Bring Elasticsearch Into Your Data Platform
Elasticsearch is a data silo in modern lakehouse architectures. SoftClient4ES bridges the gap with the first and only Arrow Flight SQL server for ES.
The Data Silo Problem
Modern data platforms converge on Apache Arrow as the standard in-memory columnar format. DuckDB, Spark, Dremio, Snowflake, and Databricks all speak Arrow. But Elasticsearch has no native Arrow interface — ES data requires ETL to participate in the lakehouse.
Arrow Flight SQL + ADBC
Arrow Flight SQL Server
gRPC-based protocol delivering Arrow columnar data. 10-100x faster than JDBC/ODBC for analytical workloads. Zero serialization overhead.
ADBC Driver
Java ADBC driver for in-process, zero-copy JVM access. Connect from Python, Go, or DuckDB via the Arrow Flight SQL server using standard ADBC clients.

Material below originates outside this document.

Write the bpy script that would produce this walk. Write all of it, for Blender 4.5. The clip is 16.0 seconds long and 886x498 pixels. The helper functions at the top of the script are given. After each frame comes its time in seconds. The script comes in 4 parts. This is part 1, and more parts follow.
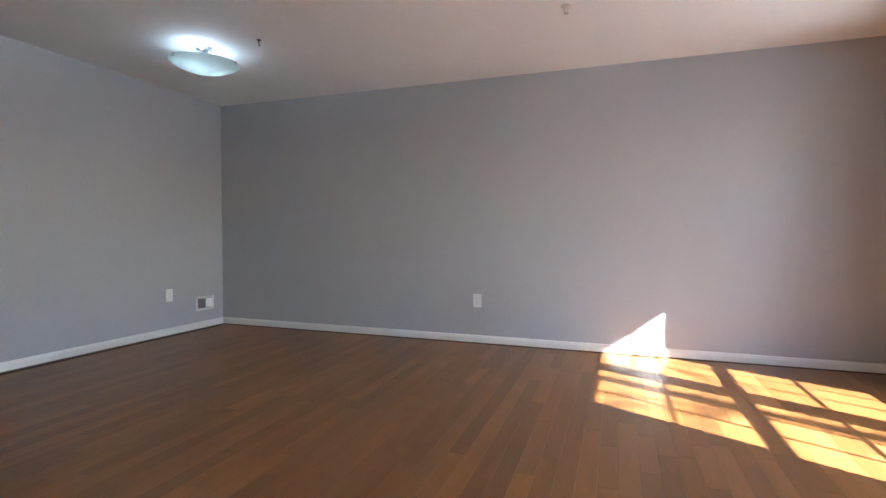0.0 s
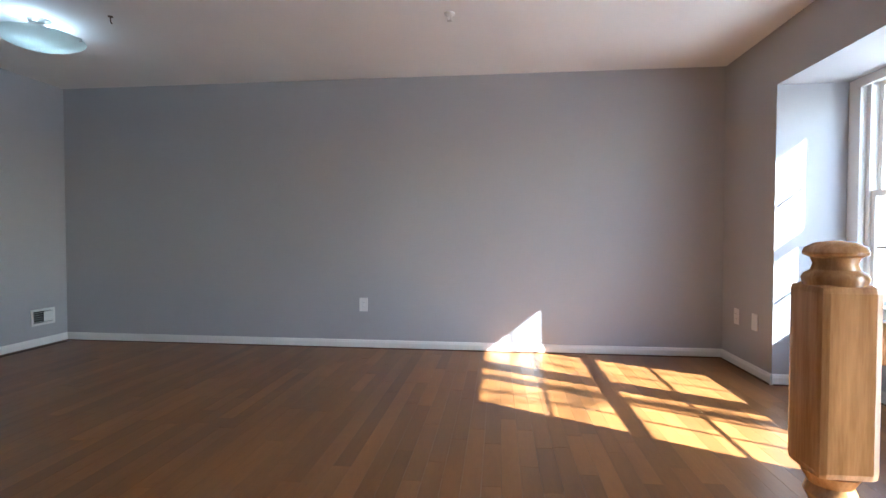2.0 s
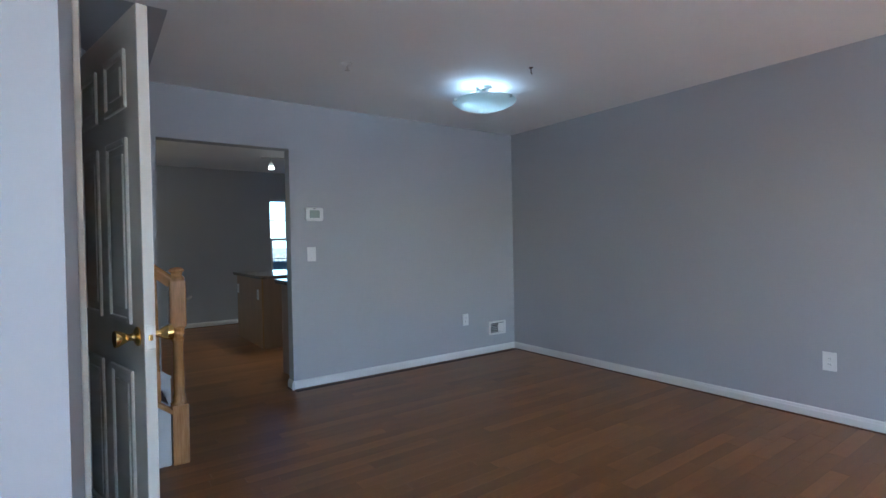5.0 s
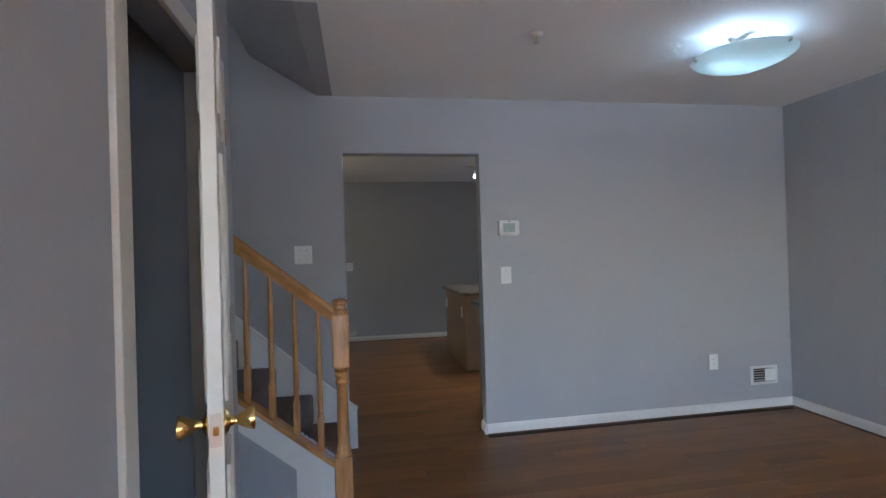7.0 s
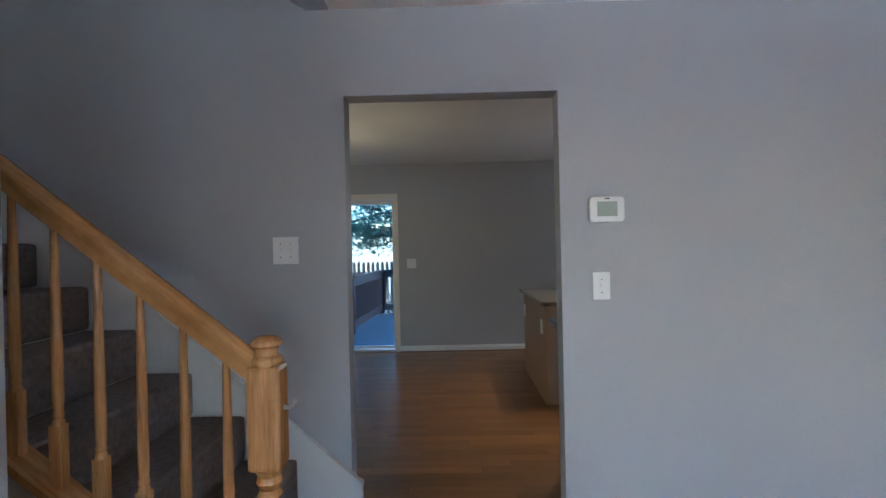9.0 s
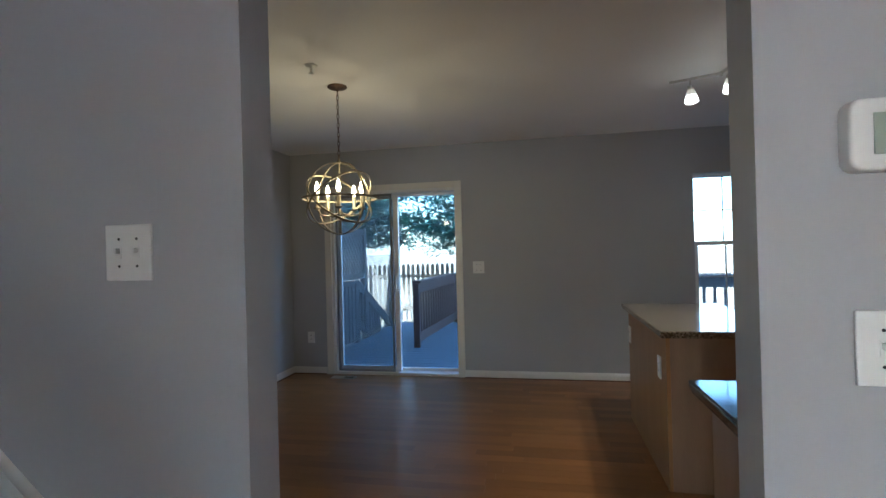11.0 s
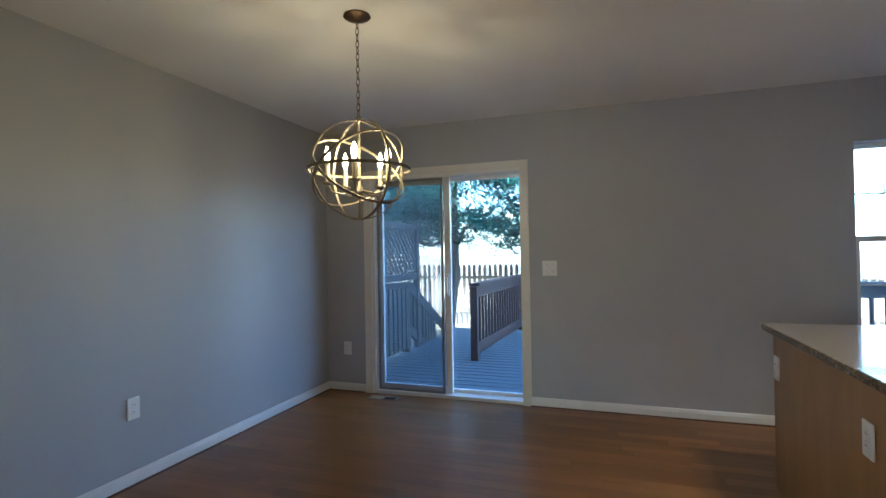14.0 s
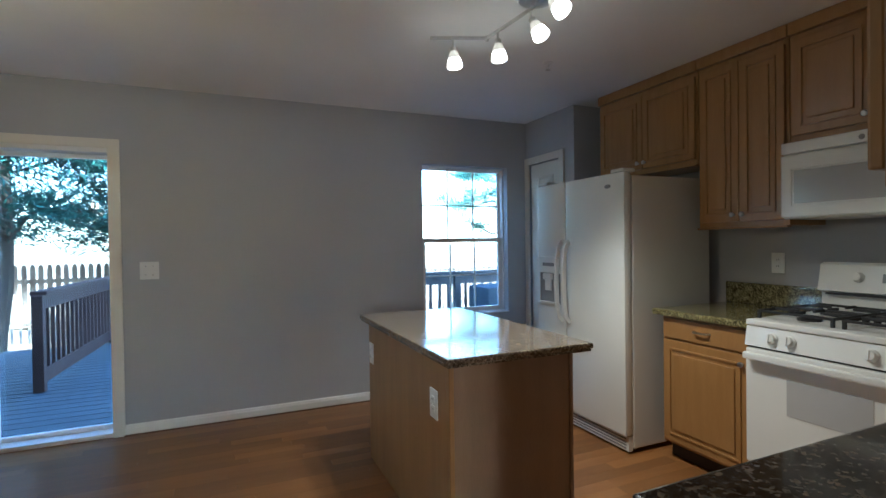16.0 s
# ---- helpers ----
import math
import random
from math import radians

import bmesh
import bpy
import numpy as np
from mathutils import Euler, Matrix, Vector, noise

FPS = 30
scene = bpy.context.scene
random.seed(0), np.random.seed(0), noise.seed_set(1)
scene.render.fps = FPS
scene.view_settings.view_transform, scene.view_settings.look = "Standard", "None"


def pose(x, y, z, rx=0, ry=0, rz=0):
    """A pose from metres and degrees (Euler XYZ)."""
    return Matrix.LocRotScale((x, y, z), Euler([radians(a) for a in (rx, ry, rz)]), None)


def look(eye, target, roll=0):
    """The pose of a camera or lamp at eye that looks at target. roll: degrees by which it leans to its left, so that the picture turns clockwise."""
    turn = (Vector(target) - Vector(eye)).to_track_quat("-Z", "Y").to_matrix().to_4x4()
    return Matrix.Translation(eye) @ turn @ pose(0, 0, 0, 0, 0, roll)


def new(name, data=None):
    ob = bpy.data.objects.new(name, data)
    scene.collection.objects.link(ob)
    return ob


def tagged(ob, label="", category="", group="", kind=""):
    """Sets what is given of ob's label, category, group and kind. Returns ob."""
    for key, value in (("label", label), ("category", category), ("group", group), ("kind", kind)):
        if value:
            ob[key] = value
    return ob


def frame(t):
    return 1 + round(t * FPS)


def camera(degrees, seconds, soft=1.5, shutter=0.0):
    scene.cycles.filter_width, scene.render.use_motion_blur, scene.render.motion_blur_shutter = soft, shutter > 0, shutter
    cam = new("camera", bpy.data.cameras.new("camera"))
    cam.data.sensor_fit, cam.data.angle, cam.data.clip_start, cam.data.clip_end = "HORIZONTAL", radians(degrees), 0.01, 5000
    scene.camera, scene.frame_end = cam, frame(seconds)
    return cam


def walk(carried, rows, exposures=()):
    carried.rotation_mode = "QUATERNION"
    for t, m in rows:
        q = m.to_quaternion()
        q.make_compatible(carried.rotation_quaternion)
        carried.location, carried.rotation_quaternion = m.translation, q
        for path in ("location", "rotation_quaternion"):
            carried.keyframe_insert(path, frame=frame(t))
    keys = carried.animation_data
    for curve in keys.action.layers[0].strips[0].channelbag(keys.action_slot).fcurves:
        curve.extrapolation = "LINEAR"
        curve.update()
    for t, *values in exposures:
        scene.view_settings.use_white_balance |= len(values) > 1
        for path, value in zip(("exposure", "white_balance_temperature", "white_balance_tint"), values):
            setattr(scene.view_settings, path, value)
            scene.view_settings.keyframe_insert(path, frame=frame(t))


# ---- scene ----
cam = camera(83.7, 16.0)
PATH = [
    (0, (0.204, -0.232, 1.006), (-0.461, 1.653, 0.95), 0.1),
    (0.5, (0.181, -0.212, 1.015), (-0.28, 1.733, 0.959), 0.2),
    (1, (0.176, -0.198, 1.002), (-0.114, 1.78, 0.955), 0.3),
    (1.5, (0.166, -0.189, 1.004), (-0.055, 1.798, 0.956), 0.3),
    (2, (0.202, -0.192, 1.023), (-0.021, 1.795, 0.971), 0.1),
    (2.5, (0.269, -0.153, 1.025), (-0.026, 1.825, 0.973), -0.1),
    (3, (0.368, -0.067, 1.026), (-0.142, 1.866, 0.981), -0.3),
    (3.5, (0.425, -0.018, 1.041), (-0.359, 1.821, 0.998), -0.6),
    (4, (0.386, 0.061, 1.03), (-0.717, 1.728, 0.99), -0.8),
    (4.5, (0.223, 0.186, 1.128), (-1.149, 1.641, 1.092), -1.0),
    (5, (0.155, 0.251, 1.23), (-1.473, 1.412, 1.204), -1.1),
    (7.3, (-0.659, 0.862, 1.347), (-2.648, 1.068, 1.353), -1.5),
    (7.5, (-0.772, 0.938, 1.353), (-2.769, 1.051, 1.354), -1.3),
    (8, (-1.084, 1.014, 1.325), (-3.084, 1.044, 1.329), -1.2),
    (8.5, (-1.391, 1.099, 1.33), (-3.39, 1.07, 1.336), -1.1),
    (8.7, (-1.531, 1.116, 1.338), (-3.531, 1.09, 1.337), -1.2),
    (11, (-3.063, 1.275, 1.329), (-5.023, 0.876, 1.336), -1.5),
    (11.5, (-3.356, 1.255, 1.341), (-5.286, 0.73, 1.352), -1.3),
    (12, (-3.602, 1.251, 1.34), (-5.504, 0.633, 1.347), -1.3),
    (12.5, (-3.813, 1.26, 1.344), (-5.688, 0.564, 1.356), -1.2),
    (13, (-3.919, 1.242, 1.322), (-5.773, 0.492, 1.338), -1.1),
    (13.5, (-3.975, 1.202, 1.309), (-5.826, 0.444, 1.321), -1.1),
    (14, (-4.03, 1.104, 1.288), (-5.922, 0.454, 1.304), -1.0),
    (14.5, (-4.052, 1.062, 1.292), (-6.034, 0.797, 1.295), -1.0),
    (15, (-4.08, 1.076, 1.286), (-6.072, 1.26, 1.28), -1.0),
    (15.5, (-4.094, 1.091, 1.3), (-6.017, 1.64, 1.282), -1.0),
    (16, (-4.134, 1.111, 1.318), (-5.966, 1.912, 1.291), -0.8),
]
walk(cam, [(t, look(eye, target, roll)) for t, eye, target, roll in PATH], [(0, 3.56, 5380, 7), (1.2, 3.4, 5180, 5), (2.5, 3.34, 5120, 5), (3.5, 3.29, 4780, 4), (5, 3.36, 4680, 4), (7.3, 3.6, 5030, 7), (8.7, 3.8, 5020, 6), (10.8, 3.9, 5180, 6), (12.5, 4.2, 5330, 8), (14, 4.36, 5330, 7), (14.5, 4.32, 5250, 6), (16, 4.48, 5150, 5)])

# ---- world and light ----
SUN_WAY = Vector((-1.0, 0.51, -0.775)).normalized()
world = bpy.data.worlds.new("sky")
scene.world = world
world.use_nodes = True
wn = world.node_tree.nodes
sky = wn.new("ShaderNodeTexSky")
sky.sky_type = 'NISHITA'
sky.sun_disc = False
sky.sun_elevation = math.asin(-SUN_WAY.z)
sky.sun_rotation = math.atan2(-SUN_WAY.x, -SUN_WAY.y)
world.node_tree.links.new(sky.outputs[0], wn["Background"].inputs[0])
wn["Background"].inputs[1].default_value = 0.15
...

Materialized Views for Analytics
Elasticsearch has no native cross-index JOIN. Materialized Views bridge this gap — combine data from multiple indices, add aggregations and computed columns, and query the result via Arrow Flight SQL for maximum throughput. No external ETL needed.
-- Cross-index JOIN + aggregation inside ES
CREATE MATERIALIZED VIEW service_metrics AS
SELECT
s.name AS service_name,
s.team,
DATE_TRUNC('hour', l.timestamp) AS hour,
AVG(l.response_time) AS avg_response,
COUNT(*) AS request_count
FROM access_logs l
JOIN services s ON l.service_id = s.id
GROUP BY s.name, s.team, hour; # Query via Arrow Flight SQL (Python)
import adbc_driver_flightsql.dbapi as flight
conn = flight.connect("grpc://localhost:32010")
cursor = conn.cursor()
cursor.execute("SELECT * FROM service_metrics WHERE hour > '2025-03-01'")
df = cursor.fetch_arrow_table().to_pandas()